Ora è la volta dei cristiani. Poco importa che Madre Teresa, che fondò il primo centro delle Missionarie della Carità a Calcutta nel 1950, abbia vinto il Nobel per la Pace nel 1979 e sia divenuta Santa nel 2016 proprio grazie a Papa Francesco che, su invito di Modi incontrato in Vaticano lo scorso ottobre, dovrebbe visitare l'India l'anno prossimo, o al più tardi nel 2023. Nonostante questo avvicinamento diplomatico, è caccia grossa ai cristiani.
O forse proprio per questo? Che sia un modo di strozzare le attività dei cristiani per poi allentare la presa e farla passare come una concessione? Non si può escludere. Ma questo Natale è stato uno dei peggiori per i cristiani indiani.

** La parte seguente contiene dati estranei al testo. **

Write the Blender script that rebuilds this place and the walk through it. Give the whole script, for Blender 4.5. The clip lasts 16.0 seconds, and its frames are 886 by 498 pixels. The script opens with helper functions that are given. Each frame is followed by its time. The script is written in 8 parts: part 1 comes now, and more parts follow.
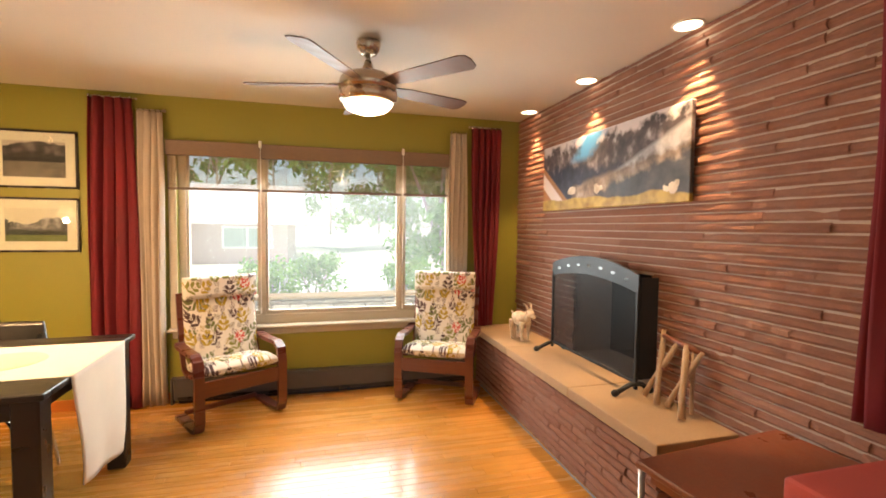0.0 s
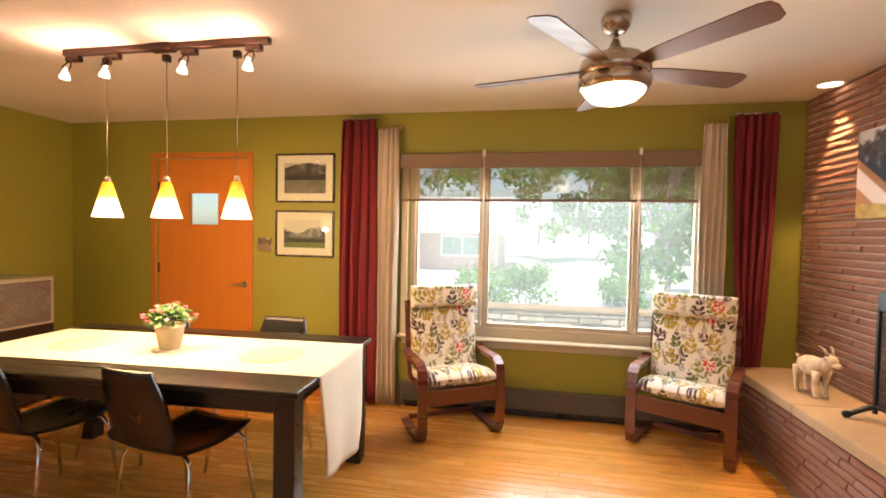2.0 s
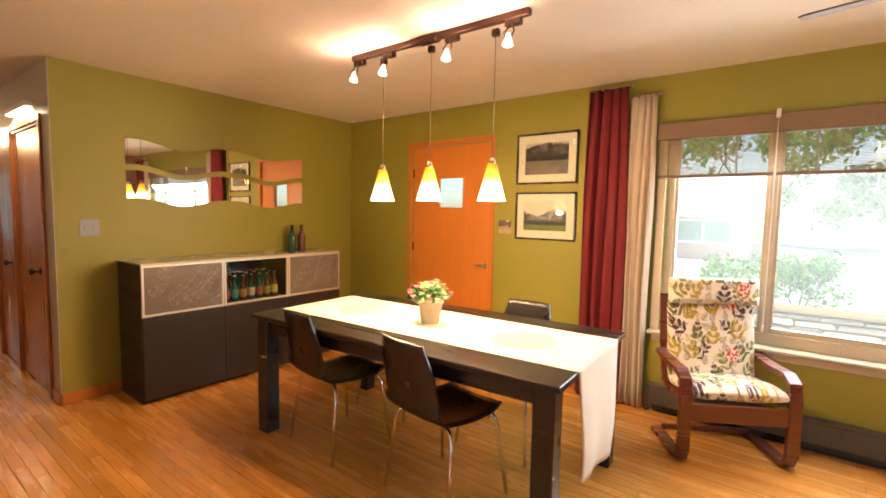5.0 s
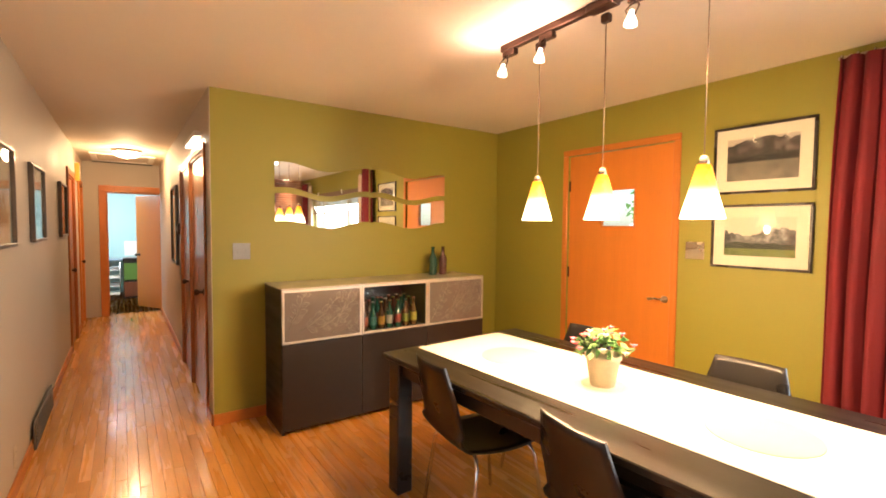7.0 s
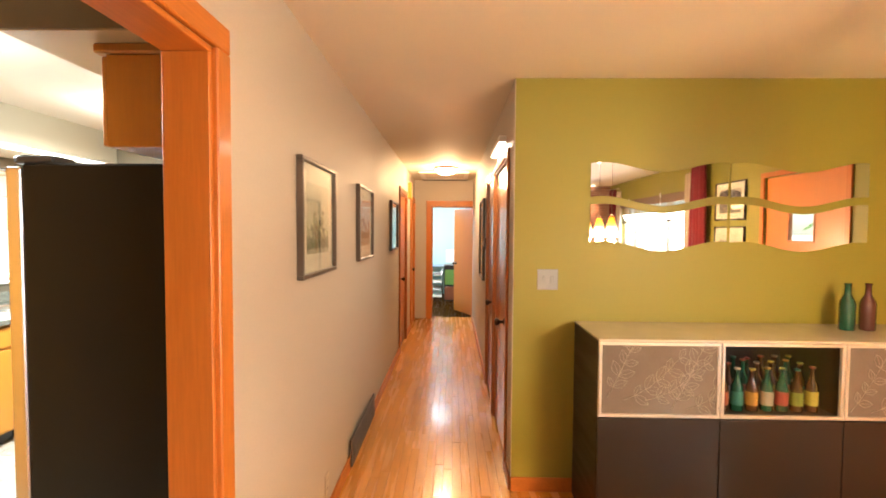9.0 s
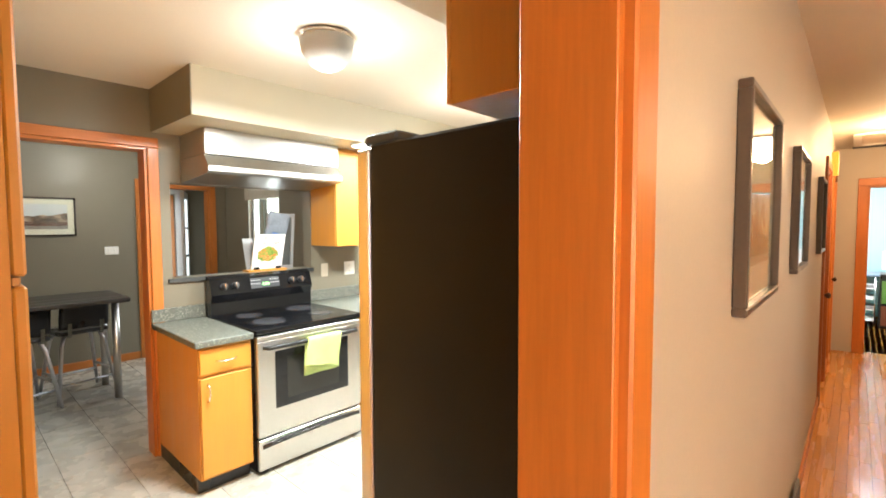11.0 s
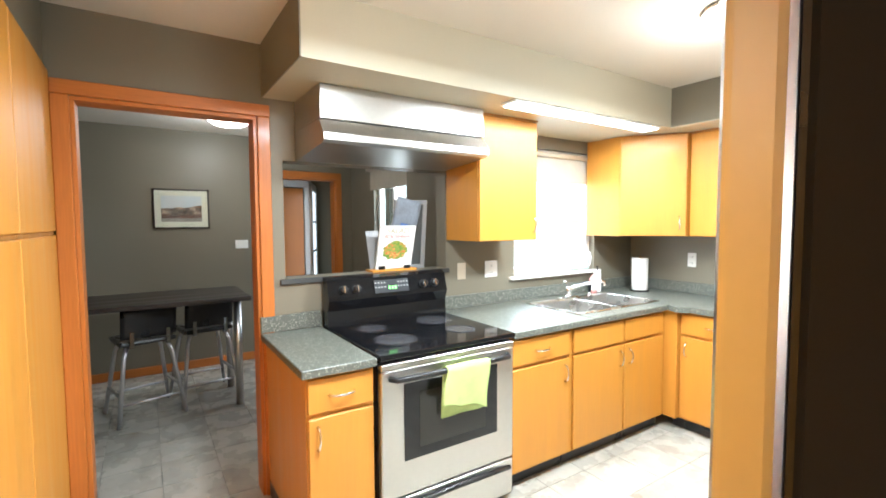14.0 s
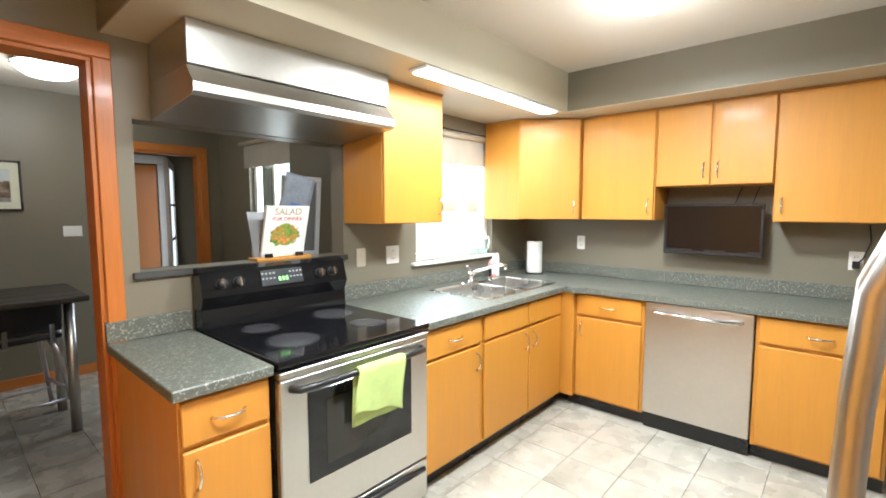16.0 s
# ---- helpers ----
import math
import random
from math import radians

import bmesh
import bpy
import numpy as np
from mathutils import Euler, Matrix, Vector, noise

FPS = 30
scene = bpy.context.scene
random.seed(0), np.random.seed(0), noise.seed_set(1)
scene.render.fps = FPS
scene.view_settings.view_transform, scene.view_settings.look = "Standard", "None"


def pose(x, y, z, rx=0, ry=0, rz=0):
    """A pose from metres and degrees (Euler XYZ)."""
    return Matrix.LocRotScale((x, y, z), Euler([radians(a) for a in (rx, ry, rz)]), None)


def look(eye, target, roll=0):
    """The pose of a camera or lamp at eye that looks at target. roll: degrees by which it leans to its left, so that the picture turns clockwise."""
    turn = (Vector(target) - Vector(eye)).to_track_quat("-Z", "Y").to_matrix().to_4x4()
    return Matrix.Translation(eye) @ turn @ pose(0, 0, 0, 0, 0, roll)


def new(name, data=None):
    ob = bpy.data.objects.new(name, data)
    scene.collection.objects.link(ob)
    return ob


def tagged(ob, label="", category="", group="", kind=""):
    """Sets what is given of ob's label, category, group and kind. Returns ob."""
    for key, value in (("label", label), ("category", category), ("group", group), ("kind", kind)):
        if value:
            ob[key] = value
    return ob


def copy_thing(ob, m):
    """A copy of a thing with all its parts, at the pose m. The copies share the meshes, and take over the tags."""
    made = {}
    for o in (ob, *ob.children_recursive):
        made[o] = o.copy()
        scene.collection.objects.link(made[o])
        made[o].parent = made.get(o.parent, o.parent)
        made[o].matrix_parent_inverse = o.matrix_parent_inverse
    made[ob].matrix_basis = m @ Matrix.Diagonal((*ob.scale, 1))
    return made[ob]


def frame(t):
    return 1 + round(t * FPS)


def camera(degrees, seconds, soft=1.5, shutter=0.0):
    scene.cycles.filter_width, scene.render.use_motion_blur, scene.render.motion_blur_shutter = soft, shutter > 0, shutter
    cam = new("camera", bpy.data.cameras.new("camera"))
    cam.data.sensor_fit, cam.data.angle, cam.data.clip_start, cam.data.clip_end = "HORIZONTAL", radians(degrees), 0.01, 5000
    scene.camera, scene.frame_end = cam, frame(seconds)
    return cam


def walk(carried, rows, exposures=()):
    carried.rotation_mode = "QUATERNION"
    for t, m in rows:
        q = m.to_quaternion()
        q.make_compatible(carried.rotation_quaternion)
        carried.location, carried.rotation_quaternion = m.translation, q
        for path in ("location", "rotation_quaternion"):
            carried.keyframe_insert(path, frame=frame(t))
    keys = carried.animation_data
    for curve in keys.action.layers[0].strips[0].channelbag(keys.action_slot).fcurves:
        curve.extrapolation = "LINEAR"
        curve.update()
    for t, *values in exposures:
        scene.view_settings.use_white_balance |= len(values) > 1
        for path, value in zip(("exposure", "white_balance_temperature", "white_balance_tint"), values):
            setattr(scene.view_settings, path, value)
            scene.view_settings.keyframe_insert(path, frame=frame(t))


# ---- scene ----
# ---- camera ----
cam = camera(88.3, 16.0, soft=1.8)
PATH = [
    (0, (0.302, -0.036, 1.432), (0.82, 1.894, 1.338), 0.6),
    (0.5, (0.295, 0.094, 1.458), (0.616, 2.065, 1.358), 0.9),
    (1.5, (0.229, 0.255, 1.461), (0.111, 2.25, 1.38), 1.1),
    (2, (0.182, 0.314, 1.44), (-0.18, 2.28, 1.375), 1.1),
    (2.5, (0.14, 0.345, 1.432), (-0.43, 2.26, 1.362), 0.9),
    (3, (0.093, 0.35, 1.433), (-0.644, 2.208, 1.349), 0.7),
    (3.5, (0.048, 0.358, 1.448), (-0.848, 2.143, 1.337), 0.4),
    (6, (-0.231, 0.556, 1.419), (-1.621, 1.985, 1.261), 1.5),
    (6.5, (-0.356, 0.681, 1.455), (-1.865, 1.985, 1.313), 1.1),
    (7, (-0.538, 0.798, 1.462), (-2.174, 1.945, 1.367), 0.5),
    (7.5, (-0.777, 0.887, 1.511), (-2.547, 1.815, 1.434), 0.4),
    (8, (-1.007, 0.944, 1.53), (-2.895, 1.602, 1.478), 0.4),
    (8.5, (-1.238, 0.985, 1.55), (-3.215, 1.286, 1.48), 0.5),
    (9, (-1.472, 0.952, 1.554), (-3.47, 0.912, 1.474), 0.4),
    (9.5, (-1.68, 0.863, 1.559), (-3.63, 0.428, 1.471), 0.5),
    (10, (-1.851, 0.744, 1.544), (-3.703, -0.006, 1.462), 0.5),
    (10.2, (-1.926, 0.695, 1.551), (-3.722, -0.18, 1.454), 0.3),
    (12.5, (-2.470, 0.067, 1.550), (-3.359, -1.722, 1.477), 0.85),
    (13, (-2.517, -0.106, 1.546), (-3.364, -1.916, 1.451), 1.0),
    (13.5, (-2.568, -0.262, 1.503), (-3.511, -2.024, 1.421), 0.1),
    (14, (-2.599, -0.366, 1.499), (-3.692, -2.037, 1.383), -0.3),
    (14.5, (-2.625, -0.446, 1.504), (-3.87, -2.002, 1.338), -0.1),
    (15, (-2.637, -0.523, 1.481), (-4.012, -1.966, 1.307), 0.0),
    (15.5, (-2.636, -0.612, 1.464), (-4.084, -1.98, 1.29), 0.1),
    (16, (-2.646, -0.672, 1.459), (-4.138, -1.993, 1.288), -0.0),
]
walk(cam, [(t, look(eye, target, roll)) for t, eye, target, roll in PATH],
     [(0, 0.22, 6800, 10), (3.5, 0.25, 6350, 10), (6, 0.65, 6380, 10), (7, 0.8, 6330, 10), (9, 1.18, 6350, 10), (10.2, 1.25, 6400, 9),
      (12.5, 1.25, 5600, 6), (14, 0.98, 5680, 8), (16, 0.58, 5900, 9)])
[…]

Oltre a una statua di Gesù Cristo frantumata nella notte del 25 dicembre nella Chiesa del Redentore ad Ambala, nell'Haryana, e altre sette città dove si è dato fuoco a pupazzi di Babbo Natale, interrompendo messe e canti cristiani, nel 2021 ci sono stati più di 300 episodi violenti contro i fedeli di Cristo. Un Annus horribilis che si conclude con un triste Natale per le suore che seguono l'esempio della loro amata Santa Teresa di Calcutta.